Du 27/04/2017 au 04/06/2017
Avec les oeuvres de Morehshin Allahyari, Quayola, Evan Roth, Eduardo Kac, Nicolas Maigret, Maria Roszkowska, Clément Renaud, Laurent Mignonneau & Christa Sommerer
Commissaire d'exposition : Valentina Peri
La notion d’« Archéonaute » qui donne le titre à l’exposition est un néologisme où la racine du mot « archéologie » est fusionnée à l’affixe « -nautes », navigateurs en grec ancien. Si le premier élément articule une double signification, celle d'ancien (archaios) mais également celle de l'acte de gouverner et dominer (archein), comme Sigfried Zielinski l’a souligné dans son ouvrage Deep Time of the Media, l’affixe « -nautes » veut renvoyer à un répertoire de figures liées à l’expérience du voyage, que ce soit dans l’Univers (Astronautes), à travers les mers qui séparent l’Orient de l’Occident (Argonautes) ou dans le Cyberespace (Internautes).
Par ce mot d’« Archéonaute » on veut essayer de cerner l’archétype d’un être en errance qui traverse les temps et les espaces dans un va-et-vient entre l’Ouest et l’Est et qui se déploie aussi dans les réseaux Internet ; évoquer des rencontres entre des mondes éloignés et des croisements imprévus entre « les passés et les futurs, les passés futurs et les futurs passés » (Jussi Parikka, What is Media Archeology, 2012).
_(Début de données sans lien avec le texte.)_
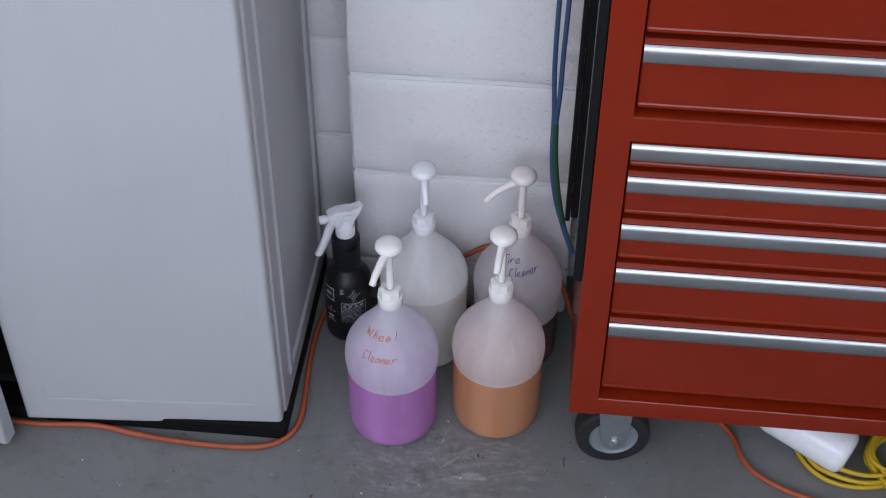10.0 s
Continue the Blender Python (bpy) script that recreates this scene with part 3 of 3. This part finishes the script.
yellow = thing("cord_coil", pose(0.93, -0.30, 0), "coiled bright yellow extension cord under the tool chest", "cord")
rng = random.Random(4)
WIDE = ((1.045, -0.225), (0.96, -0.19), (0.85, -0.195), (0.79, -0.235), (0.785, -0.28), (0.804, -0.325), (0.842, -0.350), (0.893, -0.357), (0.951, -0.340), (1.036, -0.302), (1.062, -0.26))
LOBE = ((1.036, -0.266), (1.046, -0.315), (1.040, -0.358), (1.022, -0.398), (0.984, -0.411), (0.950, -0.388), (0.922, -0.345), (0.905, -0.305), (0.93, -0.255), (0.985, -0.235))
SHORT = ((1.02, -0.255), (1.045, -0.30), (1.025, -0.338), (0.98, -0.356), (0.935, -0.350), (0.90, -0.318), (0.915, -0.27), (0.965, -0.245))
for k, ring in enumerate((WIDE, LOBE, WIDE, LOBE, SHORT, LOBE, WIDE, SHORT, LOBE, SHORT)):
    dx, dy, grow = rng.uniform(-0.006, 0.006), rng.uniform(-0.004, 0.007), rng.uniform(0.93, 1.01)
    lift = 0.0046 + 0.0034 * k
    ctrl = [Vector(((x - 0.96) * grow + dx + 0.03, (y + 0.31) * grow + dy - 0.01, lift + rng.uniform(-0.0015, 0.003))) for x, y in ring]
    pts = smooth_path(ctrl[-2:] + ctrl + ctrl[:3], 7)[14:-14]
    part("loop", tube(pts, 0.0042, 8), M_yellow, yellow, smooth=60)

# white bottle lying under the chest
lying = thing("white_bottle", pose(0.818, -0.290, 0.046), "white plastic bottle lying on its side among cord", "bottle")
can = lathe([(0, 0.002), (0.028, 0.0005), (0.040, 0.003), (0.0475, 0.009), (0.0505, 0.019), (0.0505, 0.14), (0.042, 0.165), (0.022, 0.182), (0.019, 0.205), (0, 0.205)], 44)
bmesh.ops.transform(can, matrix=Matrix.Rotation(radians(60), 4, "Z") @ Matrix.Rotation(radians(-82), 4, "X") @ Matrix.Diagonal((0.8, 0.8, 1, 1)) @ Matrix.Translation((0, 0, -0.06)), verts=can.verts)
part("body", can, M_cool, lying, smooth=50)

# ---- braided cord looped beside the wall ----
rope = thing("braided_cord", pose(0.35, -0.09, 0.5), "blue and green braided cord hanging in a loop beside the wall", "cord")


def rope_part(name, pts, mat, r=0.0039):
    line = smooth_path([Vector(p) - Vector((0.35, -0.09, 0.5)) for p in pts], 8)
    part(name, tube(line, r, 10), mat, rope, smooth=60)


rope_part("strand", [(0.338, -0.068, 1.4), (0.336, -0.073, 0.86), (0.3345, -0.078, 0.634), (0.3395, -0.080, 0.52), (0.3415, -0.081, 0.43), (0.350, -0.082, 0.36), (0.365, -0.083, 0.30), (0.386, -0.085, 0.236)], M_blue)
rope_part("strand", [(0.353, -0.068, 1.4), (0.351, -0.074, 0.86), (0.347, -0.079, 0.634), (0.3465, -0.083, 0.569), (0.3435, -0.088, 0.508)], M_blue)
rope_part("green_strand", [(0.3435, -0.088, 0.508), (0.346, -0.090, 0.455), (0.350, -0.091, 0.41), (0.358, -0.092, 0.355), (0.368, -0.093, 0.306)], M_green, 0.0044)
rope_part("strand", [(0.368, -0.093, 0.306), (0.378, -0.093, 0.270), (0.389, -0.092, 0.240), (0.386, -0.085, 0.2355)], M_blue)

# ---- debris on the floor ----
rng = random.Random(11)
bm = bmesh.new()
for i in range(130):
    x, y, s = rng.uniform(-0.7, 1.1), rng.uniform(-0.95, -0.02), rng.choice((0.0006, 0.0008, 0.0010, 0.0013, 0.0013, 0.0020))
    g = bmesh.ops.create_icosphere(bm, subdivisions=1, radius=s, matrix=pose(x, y, s * 0.4, 0, 0, rng.uniform(0, 180)) @ Matrix.Diagonal((rng.uniform(0.7, 2.2), 1, 0.45, 1)))
for i in range(70):
    x, y, s = rng.gauss(0.20, 0.09), rng.gauss(-0.335, 0.035), rng.choice((0.0005, 0.0007, 0.0009, 0.0012))
    bmesh.ops.create_icosphere(bm, subdivisions=1, radius=s, matrix=pose(x, y, s * 0.4, 0, 0, rng.uniform(0, 180)) @ Matrix.Diagonal((rng.uniform(0.7, 2.0), 1, 0.45, 1)))
for x, y, s in ((0.254, -0.354, 0.0030), (0.262, -0.357, 0.0020), (0.159, -0.609, 0.0034), (-0.318, -0.623, 0.0026), (-0.287, -0.634, 0.0040), (-0.281, -0.626, 0.0022), (0.126, -0.532, 0.0022), (0.187, -0.528, 0.0026), (-0.205, -0.565, 0.0024)):
    bmesh.ops.create_icosphere(bm, subdivisions=1, radius=s, matrix=pose(x, y, s * 0.25, 0, 0, rng.uniform(0, 180)) @ Matrix.Diagonal((rng.uniform(1.0, 1.9), 0.8, 0.25, 1)))
tagged(part("floor_debris", bm, M_debris), "tiny brown specks and leaf crumbs scattered on the floor", "debris", kind="stuff")
bm = bmesh.new()
for i in range(80):
    x, y, s = rng.gauss(0.25, 0.33), rng.uniform(-0.8, -0.10), rng.choice((0.0006, 0.0008, 0.0012))
    bmesh.ops.create_icosphere(bm, subdivisions=1, radius=s, matrix=pose(x, y, s * 0.3, 0, 0, rng.uniform(0, 180)) @ Matrix.Diagonal((rng.uniform(0.7, 2.5), 1, 0.4, 1)))
tagged(part("floor_chips", bm, M_white), "tiny white paint chips scattered on the floor", "debris", kind="stuff")
tagged(part("black_scrap", tube(smooth_path([(-0.420, -0.664, 0.002), (-0.417, -0.650, 0.003), (-0.418, -0.634, 0.002)], 4), 0.0020, 8), M_twig), "short black scrap lying on the floor", "scrap")

# raised dark strip added in place of a crack in the floor
tagged(part("crack_strip", tube(smooth_path([(0.3985, -0.341, 0.0010), (0.3980, -0.350, 0.0012), (0.3990, -0.362, 0.0010)], 4), 0.0006, 6), M_twig), "thin dark strip added on the floor as a crack beside the caster", "scrap")

# pale scuff marks rubbed into the floor paint round the jugs
def chalk():
    m, n, l, p = tree("chalk_scuff")
    p.inputs["Base Color"].default_value, p.inputs["Roughness"].default_value = (0.62, 0.62, 0.61, 1), 0.9
    tp, s = n.new("ShaderNodeBsdfTransparent"), n.new("ShaderNodeMixShader")
    l.new(ramp(n, l, noise_tex(n, l, 130, 5, 0.75), ((0.40, 0), (0.66, 0.55))), s.inputs[0])
    l.new(tp.outputs[0], s.inputs[1])
    l.new(p.outputs[0], s.inputs[2])
    l.new(s.outputs[0], n["Material Output"].inputs[0])
    return m


M_scuff = chalk()
scuffs = bmesh.new()


def scuff(pts, w):
    last = None
    for k, p in enumerate(pts):
        q = pts[min(k + 1, len(pts) - 1)] - pts[max(k - 1, 0)]
        side = Vector((-q.y, q.x, 0)).normalized() * w * (0.25 + 0.75 * math.sin(math.pi * (k + 0.3) / (len(pts) - 0.4)) * (0.6 + 0.6 * rng.random()))
        row = [scuffs.verts.new(p - side), scuffs.verts.new(p + side)]
        if last:
            scuffs.faces.new((last[0], row[0], row[1], last[1]))
        last = row


for i in range(26):
    cx, cy = rng.choice(((0.101, -0.280), (0.2755, -0.245), (0.23, -0.29)))
    rad, a0 = rng.uniform(0.082, 0.15), rng.uniform(-2.7, -0.5)
    arc, w, lean = rng.uniform(0.06, 0.5), rng.choice((0.0004, 0.0007, 0.0011, 0.0024)), rng.uniform(-0.02, 0.02)
    scuff([Vector((cx + (rad + lean * k / 9 + 0.003 * noise.noise(Vector((k * 0.4, i, 0)))) * math.cos(a0 + arc * k / 9), cy + (rad + lean * k / 9) * math.sin(a0 + arc * k / 9), 0.0006)) for k in range(10)], w)
for i in range(9):
    x, y, a = rng.gauss(0.22, 0.06), rng.gauss(-0.385, 0.022), rng.uniform(-0.5, 0.9)
    n_pts, step = rng.randint(4, 7), rng.uniform(0.002, 0.006)
    scuff([Vector((x + step * k * math.cos(a) + rng.uniform(-0.001, 0.001), y + step * k * math.sin(a) + rng.uniform(-0.0012, 0.0012), 0.0006)) for k in range(n_pts)], rng.choice((0.0010, 0.0025, 0.0045)))
scuff([Vector((0.087 + 0.001 * math.sin(k), -0.471 - 0.0033 * k, 0.0006)) for k in range(10)], 0.0022)
for x0, y0, x1, y1, w in ((0.190, -0.409, 0.262, -0.400, 0.0035), (0.225, -0.398, 0.275, -0.402, 0.0090), (0.262, -0.398, 0.337, -0.381, 0.0025), (0.238, -0.345, 0.262, -0.358, 0.0022), (0.258, -0.338, 0.284, -0.356, 0.0016), (0.280, -0.354, 0.304, -0.330, 0.0014), (0.050, -0.362, 0.070, -0.368, 0.0030), (0.085, -0.374, 0.128, -0.384, 0.0060), (0.176, -0.312, 0.190, -0.345, 0.0016)):
    scuff([Vector((x0 + (x1 - x0) * k / 9 + rng.uniform(-0.0015, 0.0015), y0 + (y1 - y0) * k / 9 + rng.uniform(-0.0015, 0.0015), 0.0007)) for k in range(10)], w)
tagged(part("floor_scuffs", scuffs, M_scuff), "pale curved scuff marks on the grey floor paint", "scuff marks", kind="stuff")

# ---- block walls, block by block ----
COURSE, ZERO = 0.2032, -0.0964


def block_mesh(name, w, h, seed):
    r = random.Random(seed)
    loops = rounded_loops(-w / 2, w / 2, -h / 2, h / 2, 0.05, 0.0, 0.005)
    bm = slab(loops)
    bmesh.ops.subdivide_edges(bm, edges=[e for e in bm.edges if e.calc_length() > 0.15], cuts=7, use_grid_fill=True)
    for v in bm.verts:
        if v.co.y < 0.02:
            k = noise.noise(Vector((v.co.x * 9 + seed * 7, v.co.z * 9, seed)))
            v.co.y += 0.0014 * k
            if abs(abs(v.co.z) - h / 2) < 0.004 or abs(abs(v.co.x) - w / 2) < 0.004:
                v.co += Vector((0.0019 * r.uniform(-1, 1), 0.0010 * r.random(), 0.0016 * r.uniform(-1, 1)))
    me = bpy.data.meshes.new(name)
    bmesh.ops.recalc_face_normals(bm, faces=bm.faces)
    bm.to_mesh(me)
    bm.free()
    me.materials.append(M_block)
    me.shade_smooth()
    me.set_sharp_from_angle(angle=radians(50))
    return me


def block(me, x, y, z, parent):
    ob = new("block", me)
    ob.parent = parent
    ob.matrix_basis = pose(x, y, z)


wall = tagged(part("wall_north", box(-2.6, 2.8, 0.1035, 0.3, 0, 2.5), M_block), "white painted concrete block garage wall", "wall", kind="structure")
pier = tagged(part("wall_pier", box(0.003, 0.382, 0.0035, 0.1027, 0, 2.5), M_block), "white painted concrete block pier standing out from the wall", "wall", kind="structure")
pier_meshes = [block_mesh("block", 0.3845, COURSE - 0.007, s) for s in range(3)]
low = block_mesh("block", 0.3845, COURSE + ZERO - 0.007, 9)
wall_meshes = [block_mesh("block", 0.394, COURSE - 0.007, s + 20) for s in range(3)]
wall_low = block_mesh("block", 0.394, COURSE + ZERO - 0.007, 30)
block(low, 0.1925, 0, (COURSE + ZERO) / 2, pier)
for k in range(1, 12):
    block(pier_meshes[k % 3], 0.1925, 0, ZERO + COURSE * (k + 0.5), pier)
for i in range(-5, 7):
    x = -0.21 + 0.398 * i
    block(wall_low, x, 0.1, (COURSE + ZERO) / 2, wall)
    for k in range(1, 12):
        block(wall_meshes[(i + 2 * k) % 3], x + (0.199 if k % 2 else 0), 0.1, ZERO + COURSE * (k + 0.5), wall)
Le néologisme « Archéonaute » configure ainsi un universel anthropologique lié à une recherche de sens qui mobilise un regard archéologique.
Deux leçons fondamentales informent cette vision : celle de l’Archéologie du savoir, théorisée par Michel Foucault, et celle, plus récente, du champ de recherche qui porte le nom d’Archéologie des médias. Si la méthode archéologique foucaldienne sous-entend que finalement une fouille ne fait jamais qu’élaborer notre situation actuelle, et que l’archéologie est ainsi toujours, de manière explicite ou implicite, une interprétation du présent, l’Archéologie des médias, pour sa part, suggère que dans les fantômes médiatiques du passé on saurait peut-être retrouver de quoi mieux nous faire comprendre les symptômes du présent.
Comme le relève Mark Fisher, si la culture expérimentale du 20ème siècle avait été saisie par un délire de reprises combinatoires qui donnait à croire que du neuf serait toujours indéfiniment disponible, le 21ème siècle, en revanche, est opprimé par une écrasante sensation de finitude et d’épuisement. « Au cours des 15 dernières années l’Internet et les technologies de télécommunication mobile ont radicalement changé le caractère de notre expérience quotidienne, au point que notre culture a perdu l’agilité dont elle aurait besoin pour saisir et articuler le présent ». La distinction entre le passé et le présent finit par s’estomper. À partir de ce moment, le temps culturel se replie sur soi-même et l’illusion d'un déroulement linéaire est remplacée par une étrange simultanéité (Mark Fisher, Ghosts of my life, 2014).
Ce moment disruptif qui fait éclater la continuité de l’expérience contemporaine a précipité la crise d’un modèle historique téléologique qui voyait dans l’histoire une continuité et une célébration de la marche inexorable du progrès. Ce qui se traduisait au niveau du système économique global par les mythes de la croissance illimitée et de la puissance technologique.
Dans ce contexte, l’exposition « Archéonautes » réunit un ensemble d’artistes – activistes, théoriciens et visionnaires – qui, en décalage par rapport au présent, comme s’il s’agissait d’êtres humains vénus d’un lointain avenir mis en face des ruines artistiques et technologiques d’une civilisation perdue, fouillent dans la culture matérielle et immatérielle globale pre- et post- Internet.
Ils appartiennent à deux vagues distinctes : l'une est la génération des artistes nés à l'aube de ce qu’on a pu appeler la « fin de l'histoire » ; l'autre a été l’une des premières générations à s'emparer des nouvelles technologies de communication à des fins artistiques.
Naviguant entre une pluralité de temporalités pour essayer de se réapproprier des futures possibles, leur regard archéologique, engendré par la désarticulation du temps qui caractérise notre époque, avance des lectures « polychroniques et multitemporelles » (Serres and Latour, Conversations, 1995) d’un patrimoine artistique et technologique relevant d’espaces géographiques d’Orient et d’Occident.